** Instructions for the task **
Reproduce the records below exactly as they appear, omitting any pictures they contain.
---------------
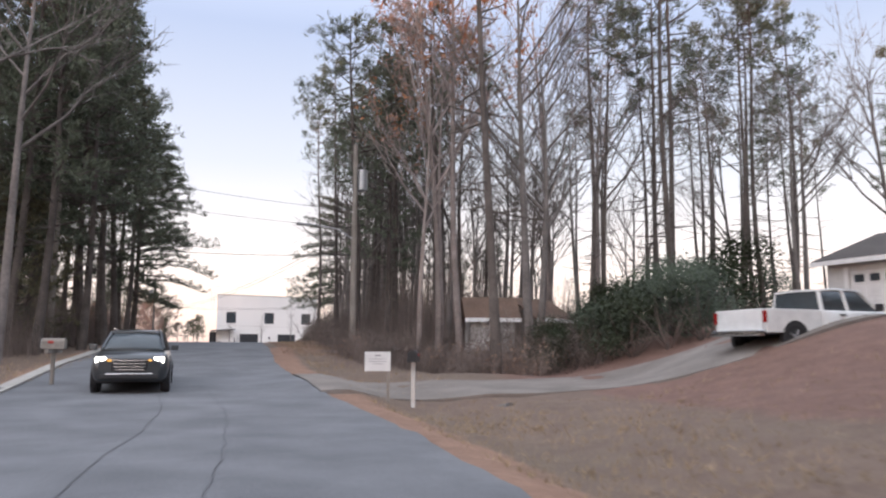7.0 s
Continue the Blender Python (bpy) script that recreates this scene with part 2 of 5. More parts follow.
def plane(x, y):
    xs = np.where(x > 10, 10 + 8 * (1 - np.exp(-(np.maximum(x, 10) - 10) / 8)), x)
    xs = np.where(xs < -40, -40 + (xs + 40) * 0.15, xs)
    yy = np.clip(y, -90, 10)
    return -1.15 + 0.059 * xs - 0.0238 * yy


E_R, E_L = 2.05, -4.25          # the drive's edges, offset from the path


def edge_r(s):
    return np.interp(s, [0, 130, 145, 182, 193, 200], [E_R, E_R, 1.45, 1.55, 2.35, 2.6])


def edge_l(s):
    return np.interp(s, [0, 130, 145, 200], [E_R, E_R, 1.45, 1.45]) - 6.3


MAIN_FAR = -17.0


def main_far(x):
    """The far, kerbed edge of the main road."""
    return np.interp(x, [-130, -16, -4, 1, 5, 9, 14, 130], [-21.4, -21.4, -21.0, -20.2, -18.9, -17.8, -17.2, -17.0])


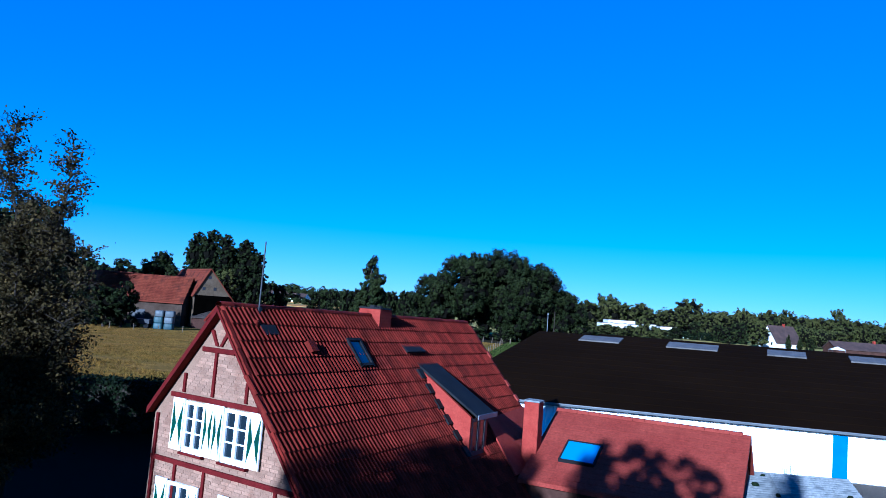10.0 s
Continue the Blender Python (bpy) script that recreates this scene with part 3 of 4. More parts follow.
def farmhouse():
    top = thing("farmhouse", "old half-timbered brick farmhouse with red pantile roof", "house", HOUSE)
    # walls
    sides = Form()
    sides.box(0.32, LONG - 0.3, WALL_R, WALL_R + 0.24, 0, roof_z(WALL_R) - 0.06)
    sides.box(0.46, LONG - 0.3, WALL_L - 0.24, WALL_L, 0, roof_z(WALL_L) - 0.06)
    part("side_wall", sides, M_BRICKS, top, "brick long walls under the eaves")
    gable = [(WALL_R, 0), (WALL_L + 0.06, 0), (WALL_L + 0.06, roof_z(WALL_L + 0.06) - 0.1), (0, RZ - 0.12), (WALL_R, roof_z(WALL_R) - 0.1)]
    g1 = part("gable_wall", Form().prism([(LONG - 0.3, y, z) for y, z in gable], (0.24, 0, 0)), M_BRICKS, top, "far brick gable")
    g0 = part("gable_wall", Form().prism([(0.1, y, z) for y, z in gable], (0.22, 0, 0)), M_MORTAR, top, "brick gable in red timber framing")
    GABLE = Matrix.Translation((0.03, 0, 0)) @ Matrix.Rotation(radians(-6), 4, "Z")
    g0.matrix_local = GABLE
    # roof deck
    deck = Form()
    for e in (EAVE_R, EAVE_L):
        far = LONG + 0.12
        deck.add([(verge(0), 0, RZ), (verge(e), e, roof_z(e)), (verge(e), e, roof_z(e) - 0.1), (verge(0), 0, RZ - 0.12), (far, 0, RZ), (far, e, roof_z(e)), (far, e, roof_z(e) - 0.1), (far, 0, RZ - 0.12)],
                 [(0, 1, 2, 3), (4, 7, 6, 5), (0, 4, 5, 1), (1, 5, 6, 2), (2, 6, 7, 3), (3, 7, 4, 0)])
    roof = part("roof", deck, M_TILES, top, "red clay pantile roof")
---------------
** Output of the exercise **
7.0 s
Continue the Blender Python (bpy) script that recreates this scene with part 2 of 5. More parts follow.
def plane(x, y):
    xs = np.where(x > 10, 10 + 8 * (1 - np.exp(-(np.maximum(x, 10) - 10) / 8)), x)
    xs = np.where(xs < -40, -40 + (xs + 40) * 0.15, xs)
    yy = np.clip(y, -90, 10)
    return -1.15 + 0.059 * xs - 0.0238 * yy


E_R, E_L = 2.05, -4.25          # the drive's edges, offset from the path


def edge_r(s):
    return np.interp(s, [0, 130, 145, 182, 193, 200], [E_R, E_R, 1.45, 1.55, 2.35, 2.6])


def edge_l(s):
    return np.interp(s, [0, 130, 145, 200], [E_R, E_R, 1.45, 1.45]) - 6.3


MAIN_FAR = -17.0


def main_far(x):
    """The far, kerbed edge of the main road."""
    return np.interp(x, [-130, -16, -4, 1, 5, 9, 14, 130], [-21.4, -21.4, -21.0, -20.2, -18.9, -17.8, -17.2, -17.0])


10.0 s
Continue the Blender Python (bpy) script that recreates this scene with part 3 of 4. More parts follow.
def farmhouse():
    top = thing("farmhouse", "old half-timbered brick farmhouse with red pantile roof", "house", HOUSE)
    # walls
    sides = Form()
    sides.box(0.32, LONG - 0.3, WALL_R, WALL_R + 0.24, 0, roof_z(WALL_R) - 0.06)
    sides.box(0.46, LONG - 0.3, WALL_L - 0.24, WALL_L, 0, roof_z(WALL_L) - 0.06)
    part("side_wall", sides, M_BRICKS, top, "brick long walls under the eaves")
    gable = [(WALL_R, 0), (WALL_L + 0.06, 0), (WALL_L + 0.06, roof_z(WALL_L + 0.06) - 0.1), (0, RZ - 0.12), (WALL_R, roof_z(WALL_R) - 0.1)]
    g1 = part("gable_wall", Form().prism([(LONG - 0.3, y, z) for y, z in gable], (0.24, 0, 0)), M_BRICKS, top, "far brick gable")
    g0 = part("gable_wall", Form().prism([(0.1, y, z) for y, z in gable], (0.22, 0, 0)), M_MORTAR, top, "brick gable in red timber framing")
    GABLE = Matrix.Translation((0.03, 0, 0)) @ Matrix.Rotation(radians(-6), 4, "Z")
    g0.matrix_local = GABLE
    # roof deck
    deck = Form()
    for e in (EAVE_R, EAVE_L):
        far = LONG + 0.12
        deck.add([(verge(0), 0, RZ), (verge(e), e, roof_z(e)), (verge(e), e, roof_z(e) - 0.1), (verge(0), 0, RZ - 0.12), (far, 0, RZ), (far, e, roof_z(e)), (far, e, roof_z(e) - 0.1), (far, 0, RZ - 0.12)],
                 [(0, 1, 2, 3), (4, 7, 6, 5), (0, 4, 5, 1), (1, 5, 6, 2), (2, 6, 7, 3), (3, 7, 4, 0)])
    roof = part("roof", deck, M_TILES, top, "red clay pantile roof")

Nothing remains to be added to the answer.